**SET EXERCISE**
Find the string "rows" in the data, then copy every line where it is found.

**INFORMATION PROVIDED**
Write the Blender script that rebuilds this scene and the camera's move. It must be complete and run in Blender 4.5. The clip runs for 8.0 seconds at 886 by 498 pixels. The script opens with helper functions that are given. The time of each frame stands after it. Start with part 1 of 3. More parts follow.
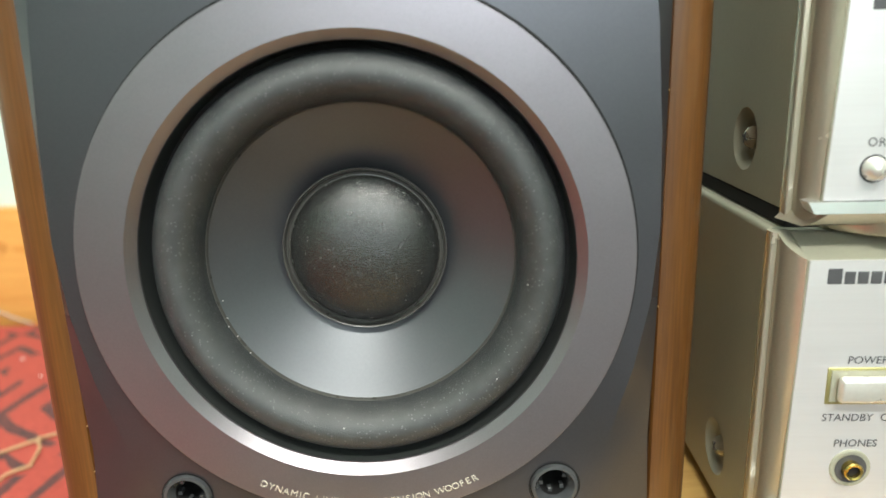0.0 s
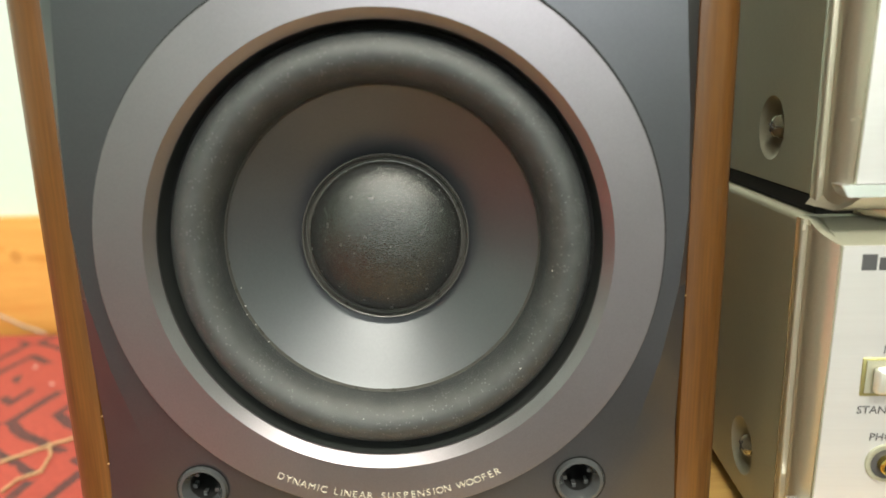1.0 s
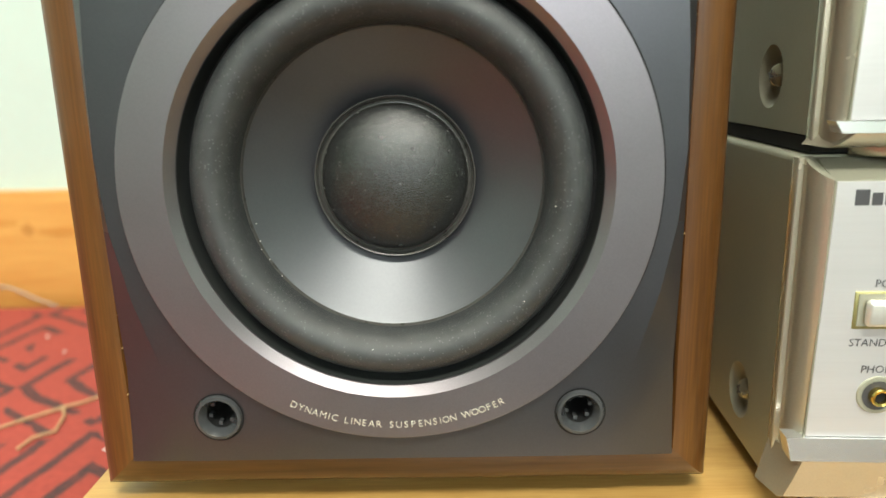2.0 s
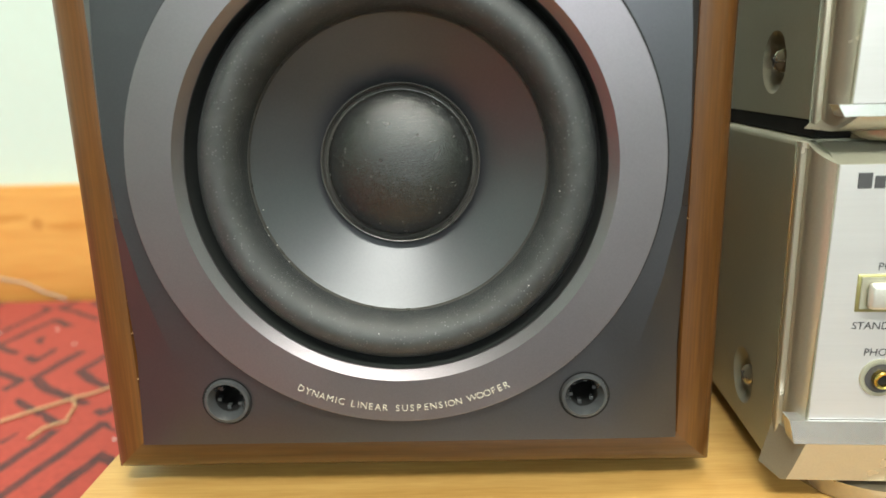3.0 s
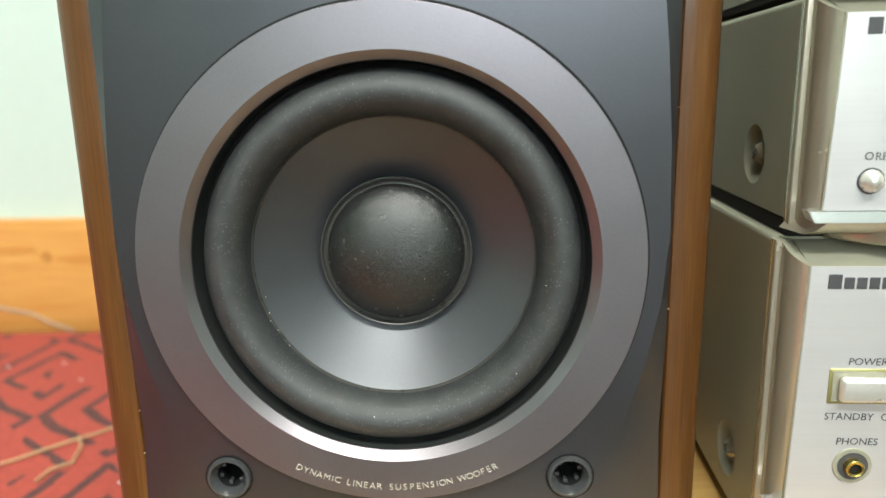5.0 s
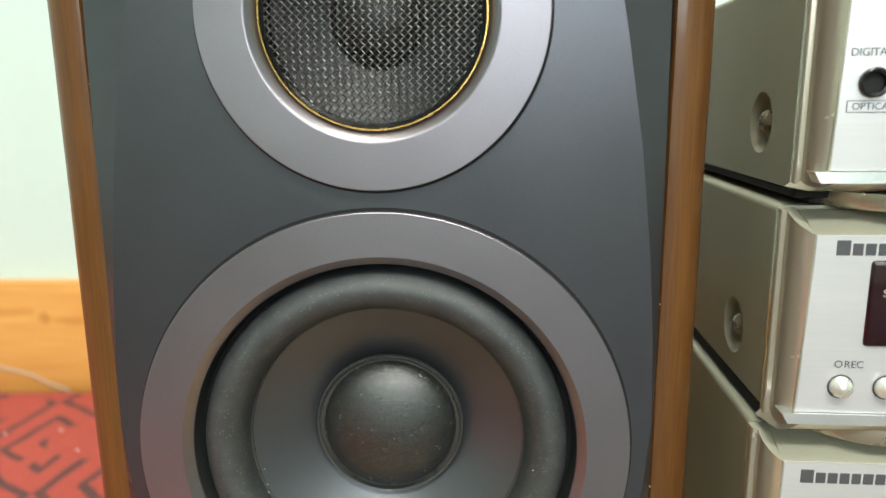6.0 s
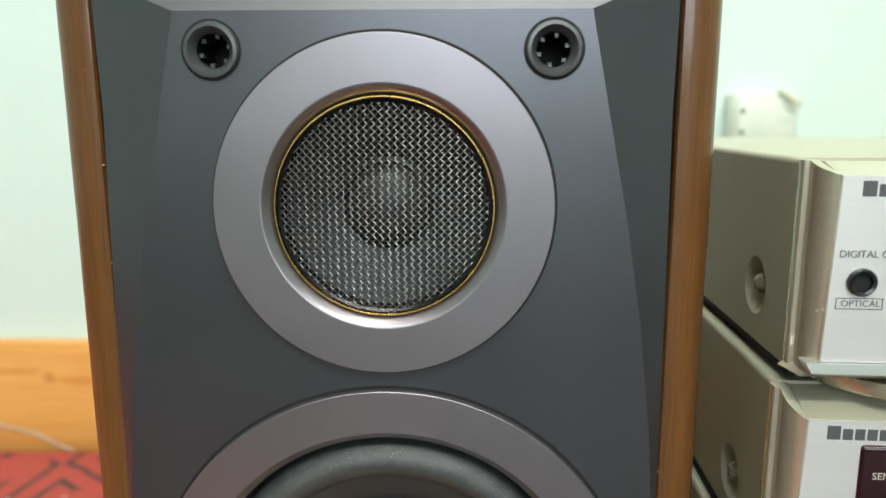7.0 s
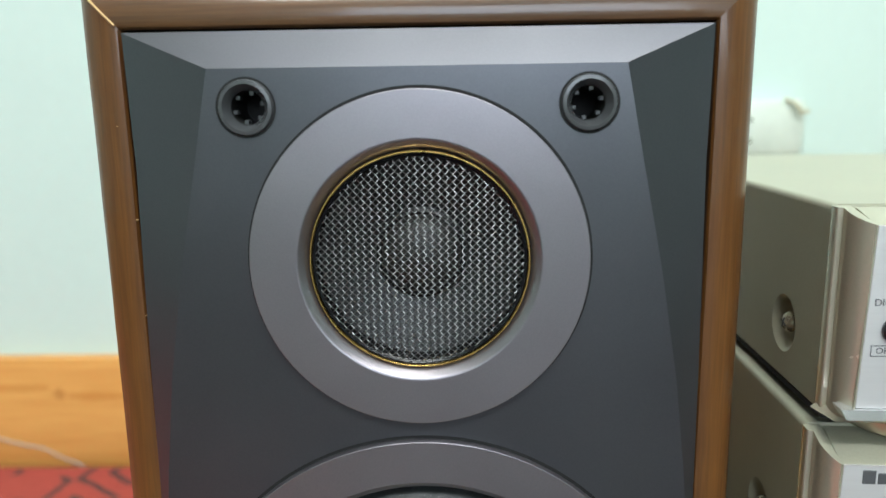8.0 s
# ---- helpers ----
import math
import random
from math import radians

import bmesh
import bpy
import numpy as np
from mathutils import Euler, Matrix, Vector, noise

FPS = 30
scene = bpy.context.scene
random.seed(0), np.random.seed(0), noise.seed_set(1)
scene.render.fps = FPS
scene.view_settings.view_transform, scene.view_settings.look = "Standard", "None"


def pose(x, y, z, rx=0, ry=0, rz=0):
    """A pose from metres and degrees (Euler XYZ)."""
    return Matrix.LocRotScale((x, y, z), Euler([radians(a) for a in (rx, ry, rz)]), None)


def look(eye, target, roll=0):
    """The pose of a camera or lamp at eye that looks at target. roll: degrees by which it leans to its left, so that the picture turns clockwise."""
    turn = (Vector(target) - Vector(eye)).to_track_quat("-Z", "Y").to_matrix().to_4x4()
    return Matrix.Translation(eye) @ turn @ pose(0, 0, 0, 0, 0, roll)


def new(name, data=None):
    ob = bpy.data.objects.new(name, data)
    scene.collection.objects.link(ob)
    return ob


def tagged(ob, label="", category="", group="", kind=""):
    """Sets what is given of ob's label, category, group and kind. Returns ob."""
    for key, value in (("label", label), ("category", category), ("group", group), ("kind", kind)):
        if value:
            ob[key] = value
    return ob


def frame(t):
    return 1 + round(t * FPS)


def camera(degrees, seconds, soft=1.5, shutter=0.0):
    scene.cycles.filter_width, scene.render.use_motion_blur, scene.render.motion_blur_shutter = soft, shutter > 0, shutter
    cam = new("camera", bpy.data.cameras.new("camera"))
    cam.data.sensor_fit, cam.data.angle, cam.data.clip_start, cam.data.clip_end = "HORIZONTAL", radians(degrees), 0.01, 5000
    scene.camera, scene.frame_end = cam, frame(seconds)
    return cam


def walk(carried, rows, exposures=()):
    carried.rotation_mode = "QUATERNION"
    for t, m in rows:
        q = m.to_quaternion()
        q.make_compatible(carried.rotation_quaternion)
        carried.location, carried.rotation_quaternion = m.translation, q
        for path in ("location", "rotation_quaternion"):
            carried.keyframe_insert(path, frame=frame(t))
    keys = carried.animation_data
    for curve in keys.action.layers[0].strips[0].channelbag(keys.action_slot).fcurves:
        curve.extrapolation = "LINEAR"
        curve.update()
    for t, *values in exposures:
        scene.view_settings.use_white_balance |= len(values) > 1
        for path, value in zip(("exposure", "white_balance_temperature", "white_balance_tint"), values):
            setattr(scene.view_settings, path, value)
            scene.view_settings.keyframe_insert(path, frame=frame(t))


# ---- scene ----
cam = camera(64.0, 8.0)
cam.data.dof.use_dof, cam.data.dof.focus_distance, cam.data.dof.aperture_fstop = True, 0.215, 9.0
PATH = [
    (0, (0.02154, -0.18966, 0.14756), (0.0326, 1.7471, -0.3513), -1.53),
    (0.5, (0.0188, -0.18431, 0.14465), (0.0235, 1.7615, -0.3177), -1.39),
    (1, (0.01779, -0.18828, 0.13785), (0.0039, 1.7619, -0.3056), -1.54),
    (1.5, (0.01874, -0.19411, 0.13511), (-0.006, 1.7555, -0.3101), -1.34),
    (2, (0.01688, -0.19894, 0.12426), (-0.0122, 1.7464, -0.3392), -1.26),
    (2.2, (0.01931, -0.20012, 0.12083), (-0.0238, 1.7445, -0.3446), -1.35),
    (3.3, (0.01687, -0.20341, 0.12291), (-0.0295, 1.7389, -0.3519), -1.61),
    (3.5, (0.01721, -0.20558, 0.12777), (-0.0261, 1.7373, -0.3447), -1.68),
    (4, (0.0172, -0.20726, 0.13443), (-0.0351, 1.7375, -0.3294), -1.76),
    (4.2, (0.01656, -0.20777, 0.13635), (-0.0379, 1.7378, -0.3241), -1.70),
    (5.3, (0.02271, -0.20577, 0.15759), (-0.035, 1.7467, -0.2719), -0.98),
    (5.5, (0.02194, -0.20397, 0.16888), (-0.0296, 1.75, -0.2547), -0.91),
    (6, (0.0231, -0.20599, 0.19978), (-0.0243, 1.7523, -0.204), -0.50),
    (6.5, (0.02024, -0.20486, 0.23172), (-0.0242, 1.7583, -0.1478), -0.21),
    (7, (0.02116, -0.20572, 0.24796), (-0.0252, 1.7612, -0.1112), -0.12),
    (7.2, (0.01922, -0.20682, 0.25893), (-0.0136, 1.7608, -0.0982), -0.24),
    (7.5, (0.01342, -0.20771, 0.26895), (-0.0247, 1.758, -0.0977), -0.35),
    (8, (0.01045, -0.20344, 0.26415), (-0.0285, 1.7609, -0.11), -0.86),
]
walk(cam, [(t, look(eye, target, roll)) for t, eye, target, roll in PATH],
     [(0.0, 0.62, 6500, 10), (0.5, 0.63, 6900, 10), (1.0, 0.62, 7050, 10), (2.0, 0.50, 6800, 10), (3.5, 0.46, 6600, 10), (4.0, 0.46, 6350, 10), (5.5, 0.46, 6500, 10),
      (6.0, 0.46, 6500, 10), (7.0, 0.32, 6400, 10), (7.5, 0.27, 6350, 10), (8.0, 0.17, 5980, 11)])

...

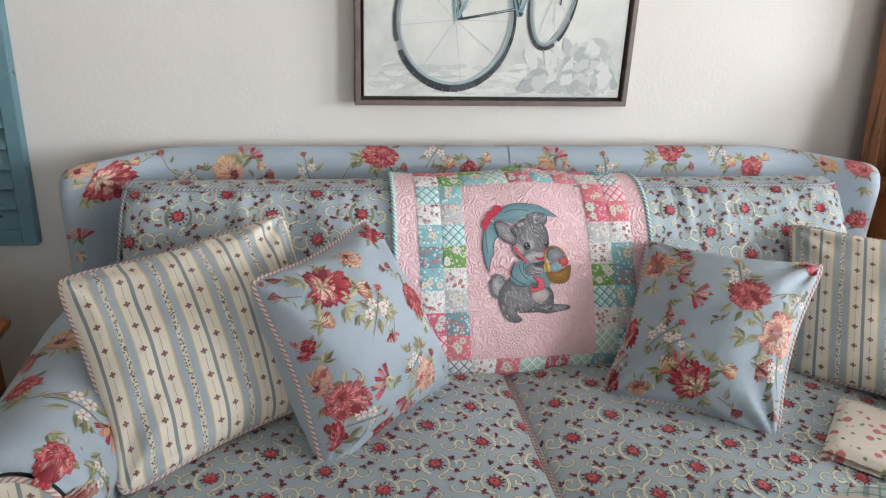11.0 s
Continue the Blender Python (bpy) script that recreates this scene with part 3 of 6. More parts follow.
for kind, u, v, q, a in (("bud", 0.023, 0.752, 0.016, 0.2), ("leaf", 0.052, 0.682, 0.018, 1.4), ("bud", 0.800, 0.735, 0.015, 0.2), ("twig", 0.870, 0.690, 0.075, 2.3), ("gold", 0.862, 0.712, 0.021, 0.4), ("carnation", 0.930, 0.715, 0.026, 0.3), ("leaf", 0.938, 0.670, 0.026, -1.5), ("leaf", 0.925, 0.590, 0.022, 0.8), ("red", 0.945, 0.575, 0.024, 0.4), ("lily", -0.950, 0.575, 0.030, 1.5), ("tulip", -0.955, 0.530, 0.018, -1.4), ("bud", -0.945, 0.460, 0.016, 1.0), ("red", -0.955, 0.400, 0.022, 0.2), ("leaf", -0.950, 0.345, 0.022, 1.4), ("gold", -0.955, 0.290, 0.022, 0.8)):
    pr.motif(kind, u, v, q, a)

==

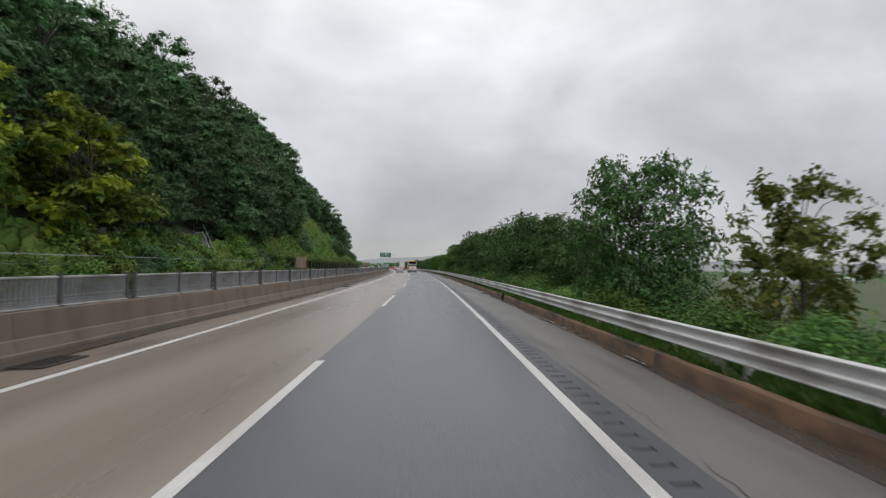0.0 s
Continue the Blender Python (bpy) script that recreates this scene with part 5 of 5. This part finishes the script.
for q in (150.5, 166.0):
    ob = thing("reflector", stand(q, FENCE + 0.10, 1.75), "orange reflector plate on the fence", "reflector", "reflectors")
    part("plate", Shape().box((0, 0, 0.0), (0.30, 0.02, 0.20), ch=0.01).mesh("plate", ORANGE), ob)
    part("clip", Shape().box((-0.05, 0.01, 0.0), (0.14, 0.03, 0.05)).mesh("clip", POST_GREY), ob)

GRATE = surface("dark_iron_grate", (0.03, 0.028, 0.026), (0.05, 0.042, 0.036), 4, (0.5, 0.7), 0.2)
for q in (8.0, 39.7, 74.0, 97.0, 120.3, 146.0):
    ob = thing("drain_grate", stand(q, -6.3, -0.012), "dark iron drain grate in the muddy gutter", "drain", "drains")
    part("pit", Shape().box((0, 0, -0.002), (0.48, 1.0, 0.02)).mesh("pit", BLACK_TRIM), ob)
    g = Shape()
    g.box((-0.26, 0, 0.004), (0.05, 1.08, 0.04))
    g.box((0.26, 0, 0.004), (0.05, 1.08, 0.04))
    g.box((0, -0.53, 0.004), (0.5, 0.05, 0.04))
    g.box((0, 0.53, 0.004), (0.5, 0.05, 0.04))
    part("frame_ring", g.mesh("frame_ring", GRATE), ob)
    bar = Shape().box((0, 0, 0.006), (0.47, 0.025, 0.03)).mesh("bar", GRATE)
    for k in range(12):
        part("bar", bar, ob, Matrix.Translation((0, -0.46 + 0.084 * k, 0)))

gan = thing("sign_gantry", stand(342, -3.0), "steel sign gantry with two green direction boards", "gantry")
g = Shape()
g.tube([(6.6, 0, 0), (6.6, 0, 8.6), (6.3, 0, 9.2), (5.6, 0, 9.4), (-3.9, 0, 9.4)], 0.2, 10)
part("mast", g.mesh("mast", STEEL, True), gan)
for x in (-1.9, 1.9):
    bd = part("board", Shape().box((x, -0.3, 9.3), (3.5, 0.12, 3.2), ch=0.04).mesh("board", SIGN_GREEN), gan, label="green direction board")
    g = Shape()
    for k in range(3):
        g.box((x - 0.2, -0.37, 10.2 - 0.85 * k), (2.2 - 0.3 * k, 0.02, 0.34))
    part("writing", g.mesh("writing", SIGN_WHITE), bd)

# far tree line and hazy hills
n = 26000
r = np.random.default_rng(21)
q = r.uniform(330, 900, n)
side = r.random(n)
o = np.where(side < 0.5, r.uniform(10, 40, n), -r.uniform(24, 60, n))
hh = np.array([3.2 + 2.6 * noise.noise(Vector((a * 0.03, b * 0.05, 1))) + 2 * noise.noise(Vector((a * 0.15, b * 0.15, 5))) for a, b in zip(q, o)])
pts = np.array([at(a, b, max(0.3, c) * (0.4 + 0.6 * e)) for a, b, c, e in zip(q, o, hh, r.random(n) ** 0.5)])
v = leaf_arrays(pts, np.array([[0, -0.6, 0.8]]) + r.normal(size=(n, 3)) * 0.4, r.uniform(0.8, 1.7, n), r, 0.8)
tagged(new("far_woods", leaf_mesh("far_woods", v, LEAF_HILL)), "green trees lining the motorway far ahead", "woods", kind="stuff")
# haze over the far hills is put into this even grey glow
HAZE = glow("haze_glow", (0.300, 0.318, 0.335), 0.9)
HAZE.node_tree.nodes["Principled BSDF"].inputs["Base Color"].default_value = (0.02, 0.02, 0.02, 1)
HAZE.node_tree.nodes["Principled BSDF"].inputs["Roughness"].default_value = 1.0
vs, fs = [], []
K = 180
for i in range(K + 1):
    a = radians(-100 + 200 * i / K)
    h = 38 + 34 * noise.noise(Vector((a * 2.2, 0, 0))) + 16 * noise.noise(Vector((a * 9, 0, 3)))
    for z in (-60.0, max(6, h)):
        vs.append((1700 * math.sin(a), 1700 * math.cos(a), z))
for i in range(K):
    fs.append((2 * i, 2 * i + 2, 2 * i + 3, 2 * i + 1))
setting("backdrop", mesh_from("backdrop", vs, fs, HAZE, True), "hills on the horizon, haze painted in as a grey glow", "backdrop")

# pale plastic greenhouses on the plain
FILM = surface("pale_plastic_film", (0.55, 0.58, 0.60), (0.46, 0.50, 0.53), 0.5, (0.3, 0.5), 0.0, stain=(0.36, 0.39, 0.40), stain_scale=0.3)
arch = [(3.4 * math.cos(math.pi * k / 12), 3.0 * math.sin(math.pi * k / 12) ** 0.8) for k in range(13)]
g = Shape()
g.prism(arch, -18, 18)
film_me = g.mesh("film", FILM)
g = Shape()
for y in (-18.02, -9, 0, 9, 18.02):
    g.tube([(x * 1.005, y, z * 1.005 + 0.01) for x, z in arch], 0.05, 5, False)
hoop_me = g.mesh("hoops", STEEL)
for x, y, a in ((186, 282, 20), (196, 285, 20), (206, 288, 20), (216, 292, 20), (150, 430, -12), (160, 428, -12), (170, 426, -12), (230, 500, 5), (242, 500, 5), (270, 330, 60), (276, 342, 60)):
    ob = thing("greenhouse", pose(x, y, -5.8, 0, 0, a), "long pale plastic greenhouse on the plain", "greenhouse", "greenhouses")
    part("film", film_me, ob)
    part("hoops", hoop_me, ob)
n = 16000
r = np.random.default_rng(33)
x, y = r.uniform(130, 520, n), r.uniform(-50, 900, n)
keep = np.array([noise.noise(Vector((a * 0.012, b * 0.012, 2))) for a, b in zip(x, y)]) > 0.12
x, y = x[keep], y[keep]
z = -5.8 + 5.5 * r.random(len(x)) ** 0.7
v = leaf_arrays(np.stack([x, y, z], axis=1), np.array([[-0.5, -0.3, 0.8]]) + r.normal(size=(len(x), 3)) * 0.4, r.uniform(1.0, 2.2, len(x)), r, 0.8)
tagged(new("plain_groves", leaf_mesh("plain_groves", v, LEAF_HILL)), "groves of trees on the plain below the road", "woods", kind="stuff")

**TASK RESULT**
def walk(carried, rows, exposures=()):
    for t, m in rows:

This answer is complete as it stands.